Instagram. And no Marvel empire. The 1992 Cable Act put the big three broadcast networks

[ABC, CBS, NBC] at the further risk of being eclipsed by the likes of HBO and other “premium

cable channels, as they were called.

This meant that made-for-television movies with Hollywood-level stars, comedies with jokes

that could never be told on the networks, graphic sex and violence unleashed, heavyweight

championship fights, programs on politically charged subjects like abortion and AIDS, and, soon,

the programs addressing poverty and racial division could be viewed at home and not just in

the movie theatre.

Movies were still King, Directors ruled, and Movie Stars were still a key factor in getting a film

financed and guaranteeing that opening weekend.

Winona Ryder was the movie star who, at age 19, is the prime initial reason Dracula got made.

Her face filled that 11-inch screen at my seat when we first meet her in the film, as she sends

her Christian Knight, Dracul, [Gary Oldman] off to war to fight the Turks, never to see him again

then sends her fiance’ Jonathan Harker [Keanu Reeves] off to Transylvania never to see him the

same again.


Winona’s haunting porcelain doll appearance and her string of successful films made her a

force in the industry at a very young age. So much so that had she not read my script from

the bottom of a pile that was offered to her, the film may never have been made – and

certainly not directed by Francis Ford Coppola.

It was Winona who asked Francis to read my script to advise her on whether or not she should

do the role and….oh…by the way, would he be interested in directing?

No wall of agents to get through, no managers, no lawyers, just 19-year-old Winona Ryder

calling Mr. Coppola on the phone and asking him to read my script!! A script that nobody in town wanted to do by the way. Even with Coppola and Ryder attached.

That mini-screen with Winona’s face filling it suddenly got very big with unexpected emotions I

began to experience at that moment en route to LA where all of this suffering and success had


Seeing Winona’s first scene took me back to our first meeting in LA. Francis had invited the two

of us up to his bungalow he had maintained for years since the Godfather days. A modest small

two-bedroom cottage up one of the canyons as opposed to some lavish Hollywood mansion.

That was not Coppola’s MO in LaLa Land.

She arrived just after me and I remember seeing her exit her car and approach with her

haunting smile as we met for the first time outside Coppola’s bungalow. I was indebted to this

young force in the biz for making this meeting happen. For making this production possible.

And to Francis, who had the wisdom and foresight to show respect to those who had brought

him into the project.

Gratitude. An overwhelming feeling of gratitude filled me up at 30,000 feet.
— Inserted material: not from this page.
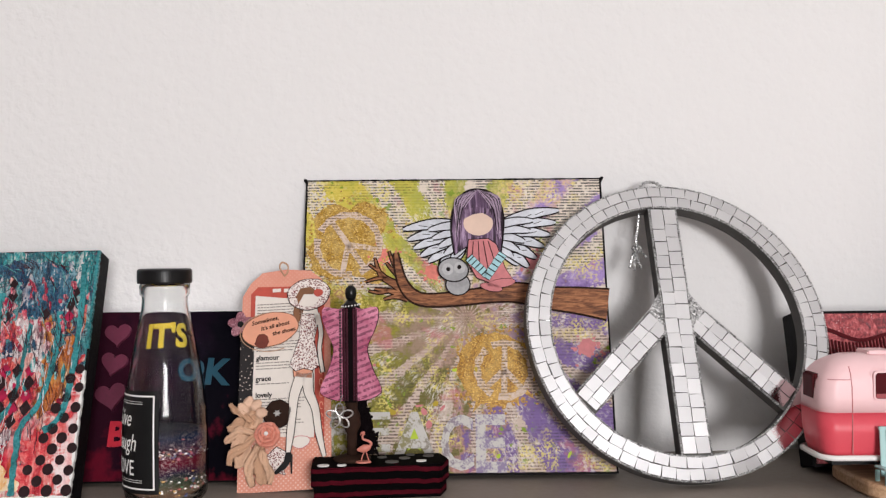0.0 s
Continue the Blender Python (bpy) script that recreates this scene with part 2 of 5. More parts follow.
LIME = paint("lime_paint", (0.40, 0.52, 0.03), 0.5, 300, 0.25, 0.2)
TEALPAINT = paint("teal_paint", (0.030, 0.21, 0.23), 0.28, 420, 0.75, 0.9, depth=0.0012)


def mirror_material():
    n = Nodes("mirror_tile", 0.07, 1.0)
    rnd = n.t.nodes.new("ShaderNodeObjectInfo").outputs["Random"]
    n.colour(n.ramp(rnd, [(0.0, (0.76, 0.76, 0.775)), (1.0, (0.92, 0.92, 0.93))]))
    n.rough(n.ramp(n.noise(160, 4), [(0.35, 0.008), (0.75, 0.035)]))
    n.bump(n.noise(55, 2), 0.05, 0.0004)
    return n.mat


def glass_material():
    n = Nodes("clear_glass", 0.02, 0.0)
    n.b.inputs["Transmission Weight"].default_value = 1.0
    n.b.inputs["IOR"].default_value = 1.34
    n.colour((0.955, 0.965, 0.96))
    n.rough(n.ramp(n.noise(40, 4), [(0.4, 0.0), (0.8, 0.045)]))
    return n.mat


def glitter_material(name, stops, scale=1400.0, rough=0.35, metal=0.5):
    n = Nodes(name, rough, metal)
    v = n.node("ShaderNodeTexVoronoi", Scale=scale)
    n.link(n.coords(), v.inputs["Vector"])
    grain = n.split(v.outputs["Color"])[0]
    n.colour(n.mix(n.ramp(n.noise(70, 4, 0.65), [(0.40, 0.0), (0.66, 0.45)]), n.ramp(grain, stops), stops[-1][1]))
    n.bump(grain, 0.7, 0.0008)
    return n.mat


def sequin_material():
    n = Nodes("sequins", 0.35, 0.2)
    rnd = n.t.nodes.new("ShaderNodeNewGeometry").outputs["Random Per Island"]
    n.colour(n.ramp(rnd, [(0.0, (0.74, 0.72, 0.70)), (0.24, (0.34, 0.05, 0.05)), (0.33, (0.03, 0.05, 0.16)), (0.45, (0.66, 0.62, 0.58)),
                          (0.55, (0.05, 0.15, 0.06)), (0.67, (0.40, 0.22, 0.05)), (0.78, (0.28, 0.08, 0.11)), (0.90, (0.12, 0.05, 0.12))], True))
    return n.mat


def filling_material():
    """Layers of glitter in the bottle, one above the other."""
    n = Nodes("glitter_layers", 0.75, 0.0, 0.05)
    z = n.split(n.coords())[2]
    wave = n.math("ADD", z, n.math("MULTIPLY", n.math("SUBTRACT", n.noise(60, 3), 0.5), 0.012))
    band = n.math("DIVIDE", wave, 0.066)
    base = n.ramp(band, [(0.0, (0.12, 0.035, 0.028)), (0.18, (0.10, 0.06, 0.035)), (0.30, (0.025, 0.035, 0.018)), (0.42, (0.008, 0.006, 0.02)),
                         (0.55, (0.07, 0.004, 0.010)), (0.70, (0.025, 0.008, 0.014)), (0.85, (0.006, 0.010, 0.026)), (1.0, (0.006, 0.008, 0.016))])
    v = n.node("ShaderNodeTexVoronoi", Scale=900.0)
    n.link(n.coords(), v.inputs["Vector"])
    cell = n.split(v.outputs["Color"])
    n.colour(n.mix(n.ramp(cell[0], [(0.90, 0.0), (0.93, 0.45)]), base, (0.30, 0.24, 0.23)))
    n.bump(cell[1], 0.8, 0.001)
    return n.mat


def newsprint(n, ink=(0.022, 0.019, 0.019), paper=(0.71, 0.62, 0.53), row=0.0030):
    """Rows of small dark dashes on cream paper, as a colour socket, and the dash mask."""
    x, y, z = n.split(n.coords())
    line = n.math("DIVIDE", z, row)
    inrow = n.math("FRACT", line)
    rows = n.math("MULTIPLY", n.math("GREATER_THAN", inrow, 0.30), n.math("LESS_THAN", inrow, 0.82))
    comb = n.t.nodes.new("ShaderNodeCombineXYZ")
    n.link(n.math("MULTIPLY", x, 1.0), comb.inputs[0])
    n.link(n.math("MULTIPLY", n.math("FLOOR", line), 0.37), comb.inputs[1])
    words = n.ramp(n.noise(330, 2, 0.5, comb.outputs[0]), [(0.41, 0.0), (0.46, 1.0)])
    letters = n.ramp(n.noise(1300, 2, 0.5), [(0.40, 0.45), (0.52, 1.0)])
    blocks = n.ramp(n.noise(24, 2, 0.5), [(0.38, 0.08), (0.44, 1.0)])
    mask = n.math("MULTIPLY", n.math("MULTIPLY", rows, words), n.math("MULTIPLY", letters, blocks))
    return n.mix(mask, paper, ink), mask, (x, y, z)


def stencil_material():
    """Pinkish newsprint left bare by the stencil, gold flecks strewn over it."""
    n = Nodes("flecked_newsprint", 0.65, 0, 0.3)
    colour, mask, axes = newsprint(n, ink=(0.16, 0.11, 0.09), paper=(0.66, 0.53, 0.45))
    strewn = n.math("MULTIPLY", n.ramp(n.noise(620, 3), [(0.48, 0.0), (0.54, 1.0)]), n.ramp(n.noise(48, 3), [(0.40, 0.15), (0.58, 1.0)]))
    n.colour(n.mix(n.math("MULTIPLY", strewn, 0.60), colour, (0.46, 0.27, 0.03)))
    return n.mat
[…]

Not entitlement – that is a dangerous mindset too often present in the entertainment business or any vocation for that matter. Just look at politics and politicians for example. I was certainly guilty of this feeling of entitlement after years of struggling and failing and even being let go by my agents as I was writing Hook and Dracula back-to-back which would be DOA according to the experts. Instead, two legendary filmmakers resurrected those scripts and me with them.

Gratitude. Not entitlement.

Entitlement fosters anger.

Gratitude fosters grace.


This feeling of gratitude continued to be amplified as I watched Gary Oldman portray Dracula as

we had never seen in any adaptations of Stoker’s seminal vampire opus. His memorable performances of the many incarnations of Dracula in the film did not win him any nominations.

Recalling the academy race in 1992, Dracula was overlooked by Sony in the push for

nominations, rather favoring A Few Good Men for the Academy awards campaign. Men

received many nominations and won zero academy awards. Dracula was nominated in four

categories and won three Academy Awards including best costume design by Eiko Ishioka [we

lost this brilliant talent way too soon] and best makeup design by Greg Cannom who created

the big bat suit which is a whole other story.

And finally, as I watched the climax when Winona decapitates Gary and completes Dracula’s

redemption, and re-lived how this ending, which was not the original, came to be, there is the man himself, Francis-Ford Coppola.

He had the courage to declare that the film was not working in the throes of postproduction

just weeks before the release date. He had the confidence that he could fix the problem. He

enlisted my help as the writer to be part of those solutions by inviting me into the editing room

to identify and create pieces of the narrative and character moments that were missing or

incomplete. He had to stamina to convince the studio to spend more funds to shoot these

necessary pieces including bringing back Winona and Gary months after principal photography

had ended so she could cut off Gary’s head.

The film that had been labeled by Coppola doubters as “bonfires of the vampires” opened at

#1 at the box office in November of 1992 breaking previous U.S. weekend records, setting a

record opening in the UK, and grossed over 200 million worldwide in 1992 dollars not to

mention Dracula’s afterlife in television and electronic media.

Coppola’s “fever dream” forever changed the tone and portrayal of vampires in film. My

experience with Coppola transformed my writing forever and my career. What I learned from

Coppola about structure and character and the importance of the audience in the writing and

making of films has been incorporated into The HartChart story mapping tool including the key

3 questions Coppola gave me to jumpstart all storytelling which is used today by writers and

directors all over the world.

Watching the end credits of the hundreds of names of all the people and companies who were

employed to make this film as a result of my writing the script, Winona Ryder championing it

and Francis Ford-Coppola bring it to life with his mastery filled me with pride and an overwhelming feeling of gratitude.

Gratitude. Not entitlement.


In your own writer’s journey, when you receive a favor, a door is opened for you, you are

recognized or receive an award for your work, or your script gets optioned, even better when

actually produced, accept it, embrace it, celebrate it, be all in – and be grateful.

Brain blizzards to you in your writing life.

To a healthy and hopeful new year.

JV Hart



BTW: I watched Hook next on the flight and landed in LA as Robin Williams spoke the last line in the film. “To live will be an awfully big adventure.”